Where to Find It All in the Prayer Book. Of course, it's all laid out in the Book of Common Prayer. You can find it online at www.bcponline.org; just click on the Daily Office in the Index. Morning Prayer Rite I (p. 37) is the version older folks remember, in old-fashioned English and with a somewhat more penitential emphasis. Morning Prayer Rite II (p. 75) is the contemporary version. There's only one Noonday Prayer (p. 103). Evening Prayer comes in Rite I (p. 62) and Rite II (p. 115), and there's a single form of Compline (bedtime prayers) (p. 127). The one-pager Daily Devotions (p. 136-140) are good for families or when you're really in a hurry. The Daily Office Lectionary, which is the two-year schedule of readings that go along with the Daily Office, is located at page 934. We're currently in Year 1 (in the two-year cycle), and we begin the Lenten schedule tomorrow with Ash Wednesday (p. 951; middle of Week of Last Epiphany). If you're getting fancy and doing it all yourself from your prayer book, it helps to know that the schedule of Canticles is on page 144.

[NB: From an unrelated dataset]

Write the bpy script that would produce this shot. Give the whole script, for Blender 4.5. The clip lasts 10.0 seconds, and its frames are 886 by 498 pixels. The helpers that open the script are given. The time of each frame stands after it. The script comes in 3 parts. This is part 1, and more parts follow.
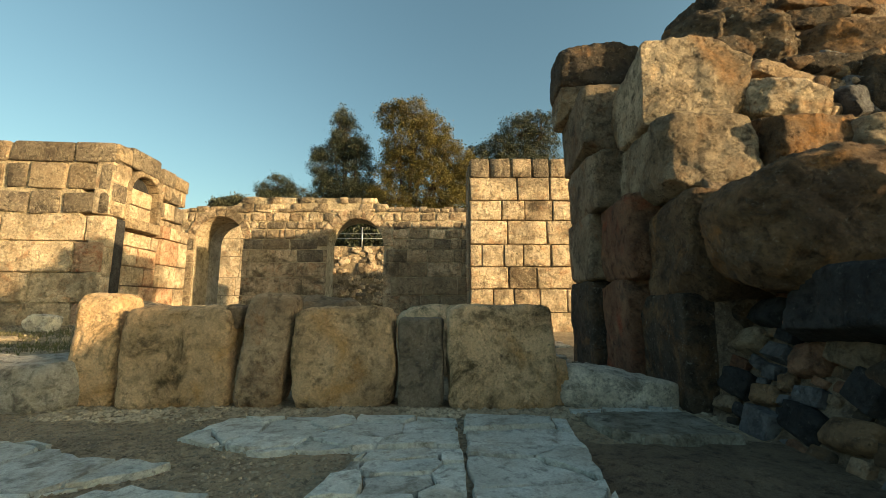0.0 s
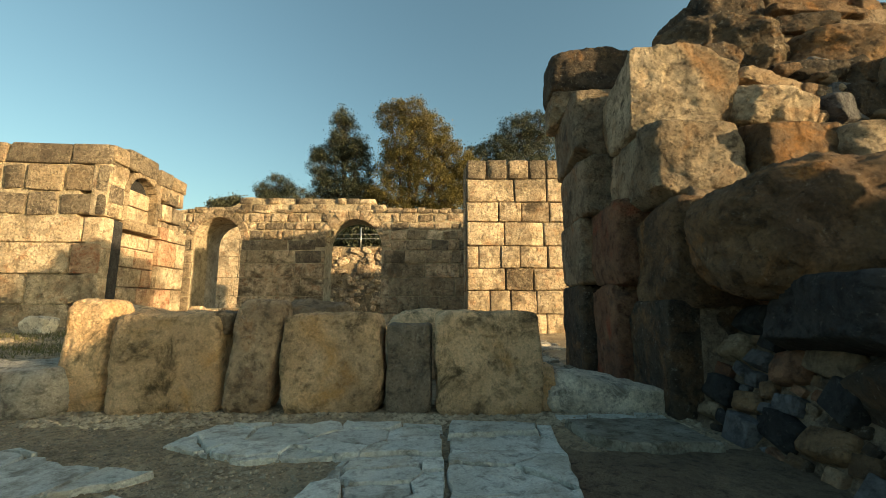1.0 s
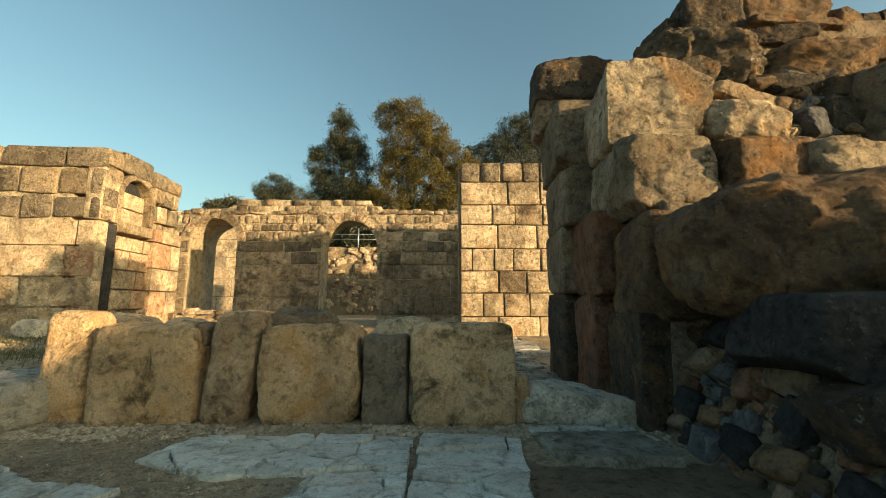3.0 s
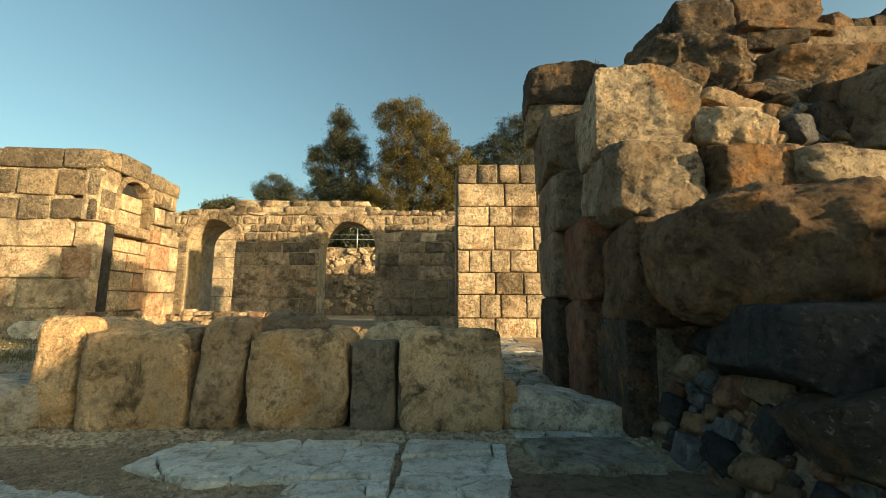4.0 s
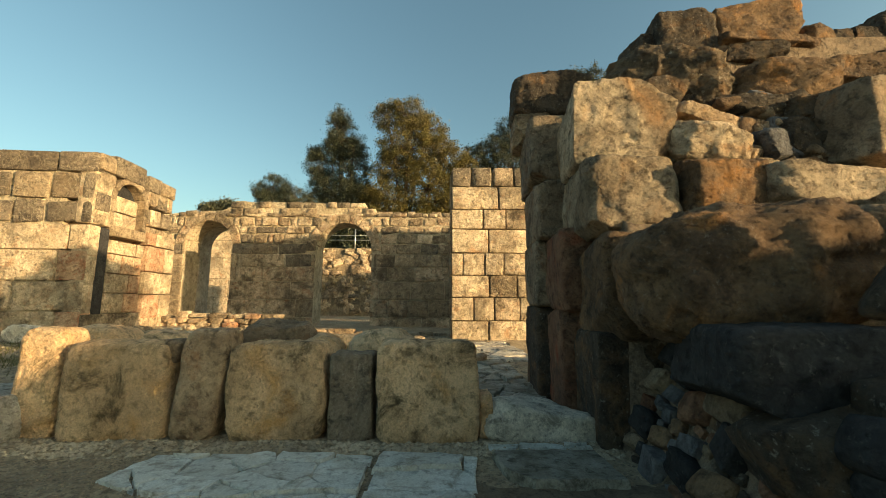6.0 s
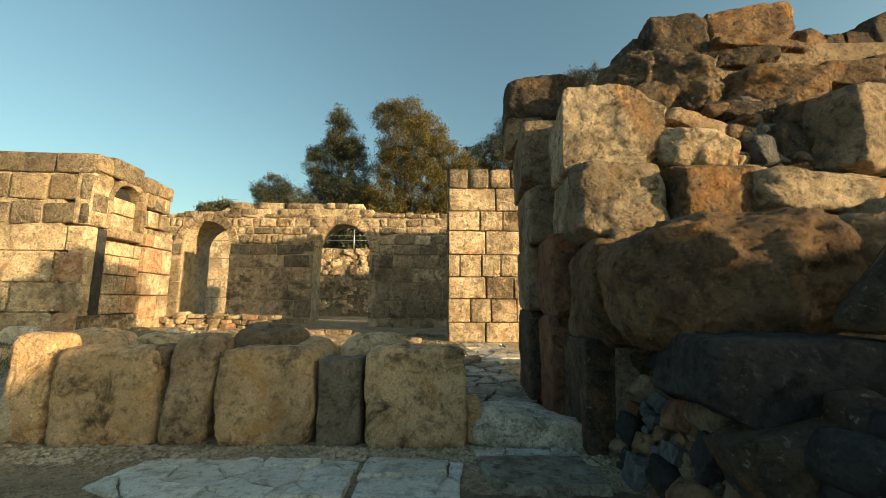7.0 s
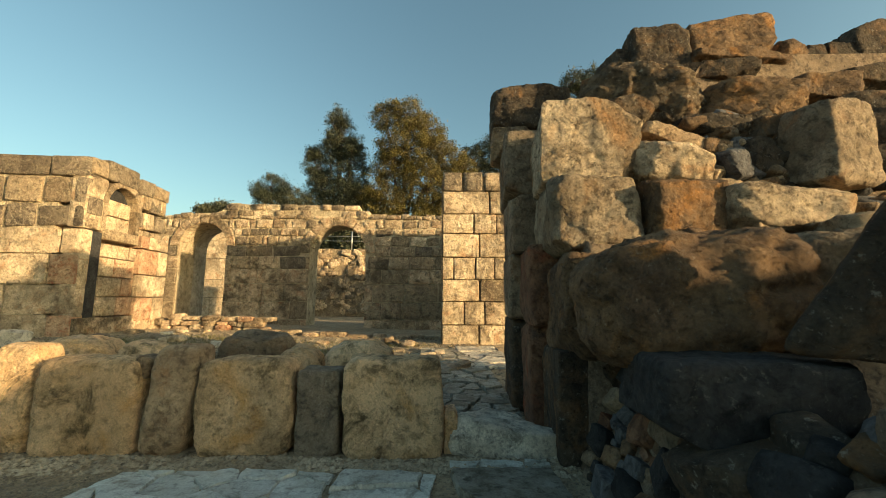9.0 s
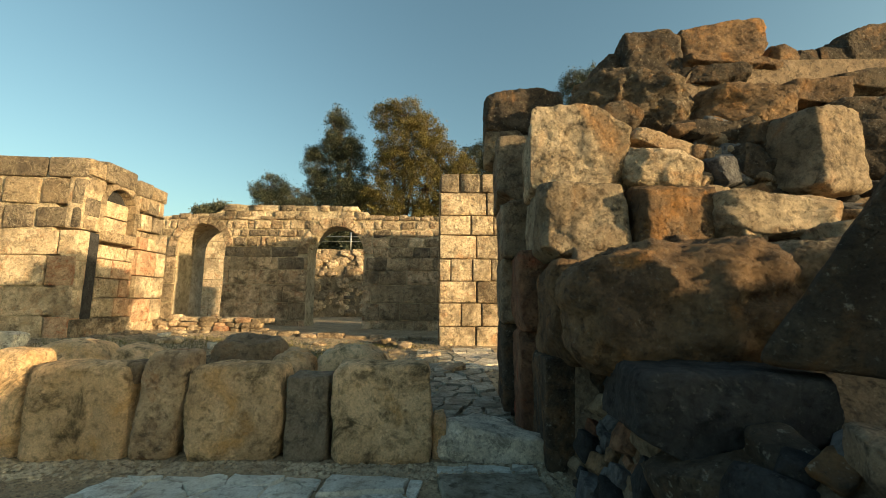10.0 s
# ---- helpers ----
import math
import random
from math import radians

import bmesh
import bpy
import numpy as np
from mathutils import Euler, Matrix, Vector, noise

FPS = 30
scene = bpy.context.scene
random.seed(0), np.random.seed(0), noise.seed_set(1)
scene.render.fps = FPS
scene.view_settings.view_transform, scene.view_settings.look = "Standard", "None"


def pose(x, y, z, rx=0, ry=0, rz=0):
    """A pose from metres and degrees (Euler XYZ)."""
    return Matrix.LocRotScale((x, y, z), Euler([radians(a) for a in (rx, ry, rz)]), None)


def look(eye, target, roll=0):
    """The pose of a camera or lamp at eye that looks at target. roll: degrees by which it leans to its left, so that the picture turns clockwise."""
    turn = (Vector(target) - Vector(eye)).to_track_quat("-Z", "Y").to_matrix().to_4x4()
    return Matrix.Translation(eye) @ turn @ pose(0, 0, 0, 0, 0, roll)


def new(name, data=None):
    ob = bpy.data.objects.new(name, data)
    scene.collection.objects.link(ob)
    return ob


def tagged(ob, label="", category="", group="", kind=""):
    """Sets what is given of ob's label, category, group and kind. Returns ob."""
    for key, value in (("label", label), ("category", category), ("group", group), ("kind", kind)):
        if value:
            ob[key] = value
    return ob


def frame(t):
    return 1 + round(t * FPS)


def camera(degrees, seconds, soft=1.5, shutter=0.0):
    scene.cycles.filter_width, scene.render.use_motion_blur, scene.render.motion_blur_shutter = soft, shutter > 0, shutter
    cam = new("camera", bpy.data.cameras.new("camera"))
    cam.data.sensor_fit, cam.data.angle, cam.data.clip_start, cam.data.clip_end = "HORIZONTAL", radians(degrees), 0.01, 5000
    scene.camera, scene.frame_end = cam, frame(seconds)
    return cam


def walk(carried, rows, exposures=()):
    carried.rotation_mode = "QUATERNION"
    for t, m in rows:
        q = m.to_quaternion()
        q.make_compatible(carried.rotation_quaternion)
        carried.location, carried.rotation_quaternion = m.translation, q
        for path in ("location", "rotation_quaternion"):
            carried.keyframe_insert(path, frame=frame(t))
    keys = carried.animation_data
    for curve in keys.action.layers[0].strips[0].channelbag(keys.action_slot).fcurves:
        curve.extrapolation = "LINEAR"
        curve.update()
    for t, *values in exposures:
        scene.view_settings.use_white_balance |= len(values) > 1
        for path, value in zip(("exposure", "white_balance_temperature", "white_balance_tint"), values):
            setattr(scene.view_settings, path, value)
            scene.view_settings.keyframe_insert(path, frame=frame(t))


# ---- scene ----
cam = camera(97.0, 10.0, soft=0.9)
METRES, EYE, TILT, LEAN, TURN = 0.75, 0.49, 8.0, 0.0, 0.0
ROWS = [
    (0.0, 0.0, 0.0, 0.0, 0.0, 0.0, -0.0),
    (0.5, 0.0427, -0.0085, 0.0244, -0.01, -0.04, 0.01),
    (1.0, 0.0851, -0.0174, 0.0488, -0.0, -0.05, -0.02),
    (1.5, 0.1282, -0.0266, 0.0739, -0.03, -0.13, -0.02),
    (2.0, 0.1706, -0.0344, 0.0989, -0.03, -0.16, -0.04),
    (2.5, 0.213, -0.0434, 0.1238, -0.03, -0.17, -0.06),
    (4.0, 0.3416, -0.0692, 0.1976, -0.01, -0.23, -0.11),
    (4.5, 0.3838, -0.0781, 0.2226, -0.01, -0.27, -0.13),
    (5.0, 0.4263, -0.0865, 0.2486, -0.01, -0.3, -0.15),
    (5.5, 0.4686, -0.0955, 0.2735, -0.0, -0.32, -0.17),
    (7.0, 0.596, -0.1206, 0.3469, 0.02, -0.37, -0.26),
    (7.5, 0.6387, -0.1292, 0.372, 0.01, -0.41, -0.28),
    (8.0, 0.681, -0.1376, 0.3978, 0.02, -0.44, -0.3),
    (8.5, 0.7231, -0.1461, 0.423, 0.02, -0.46, -0.32),
    (9.0, 0.7653, -0.1543, 0.448, 0.03, -0.48, -0.35),
    (9.5, 0.8077, -0.1626, 0.4731, 0.04, -0.5, -0.37),
    (10.0, 0.8499, -0.1705, 0.4983, 0.05, -0.52, -0.4),
]
walk(cam, [(t, pose(0, 0, EYE, TILT, LEAN, TURN) @ pose(METRES * x, METRES * y, METRES * z, 90 + pitch, roll, yaw)) for t, x, y, z, yaw, pitch, roll in ROWS],
     [(0.0, 0.98, 7250.0, -11.0), (10.0, 0.98, 7250.0, -11.0)])

# ---- light ----
SUN_AZ, SUN_EL = 64.0, 8.0          # degrees: to the right of straight behind, and above the horizon
sun_way = Vector((math.sin(radians(SUN_AZ)) * math.cos(radians(SUN_EL)), -math.cos(radians(SUN_AZ)) * math.cos(radians(SUN_EL)), math.sin(radians(SUN_EL))))
world = bpy.data.worlds.new("world")
scene.world = world
world.use_nodes = True
wn = world.node_tree.nodes
sky = wn.new("ShaderNodeTexSky")
sky.sky_type, sky.sun_disc = "NISHITA", False
sky.sun_elevation, sky.sun_rotation = radians(SUN_EL), math.atan2(sun_way.x, sun_way.y)
sky.air_density, sky.dust_density, sky.ozone_density = 1.0, 2.4, 1.7
wn["Background"].inputs["Strength"].default_value = 0.15
world.node_tree.links.new(sky.outputs["Color"], wn["Background"].inputs["Color"])
sun = new("sun", bpy.data.lights.new("sun", "SUN"))
sun.data.energy, sun.data.angle, sun.data.color = 4.9, radians(0.6), (1.0, 0.68, 0.44)
sun.matrix_world = look(sun_way * 60, (0, 0, 0))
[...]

And yes, it counts if you use the New Zealand Book of Common Prayer, or one from Iona or the Order of St. Helena or another monastic order, or whatever other source you love. The point is to connect with the water of the River of Life, and to moisten the dusty pipes of our souls in the desert season.
Today -- go ahead and enjoy your pancakes and jambalaya, whether you plan to observe a traditional fast or not. Fat Tuesday comes but once a year, and tomorrow, as we remember that we are but dust and to dust we shall return, I hope you'll join me at the well, as we dip our buckets all the way down to the source of life, refreshing ourselves for the journey ahead.